I think you should talk to your partner about how you are feeling about your body/self esteem in addition to your current plan of taking it as a learning experiences. You should address the fact that your needs are not being met. You don't have to tell her what you did, but if you think she won't go crazy if you tell her confessing might be the way to go. If it will really hurt her, swallowing this guilt might be the kinder thing to do - if you are sure you won't do it again.
Definitely examine your reasons, and why you feel so badly about it, and have some serious conversations about your relationship and needs.
I'm really trying to forgive myself, or moreso, take it as motivation and as a learning experience.
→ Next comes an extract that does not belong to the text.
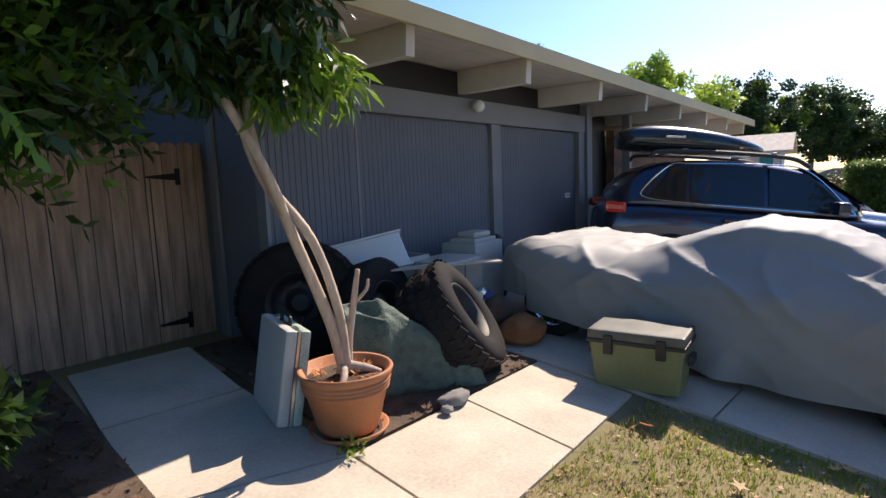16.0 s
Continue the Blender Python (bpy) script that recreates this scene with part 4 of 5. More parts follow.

I have a guilt/shame complex and have a tendency to feel extreme guilt for things that I am not responsible for. So for something like this, the agony is painful. A bit better now , but sat in the shower just numb yesterday,
I have, i have tried but its hard to get around the fact that they are busy. I always feel like its my fault for being too needy or being a "blackhole" that is never satisfied. And i feel like if i ask more ill come off as needy, unattractive, and demanding.and that they can just go find someone who isn't as needy as me. So as a result I'm really trying to just work on myself and not be so needy.
How long have you been in a relationship with this girl?
I'm sorry but you're going to have to either bite the bullet and tell her or really decide if you want to be in a relationship at all.
Well.. You being a guy makes it a slight problem. Honour trust and honesty being engrained in you since forever.
Pretend to be a little bit female for a while. What would a woman do? How would she jam this back in her mind until it is all but gone.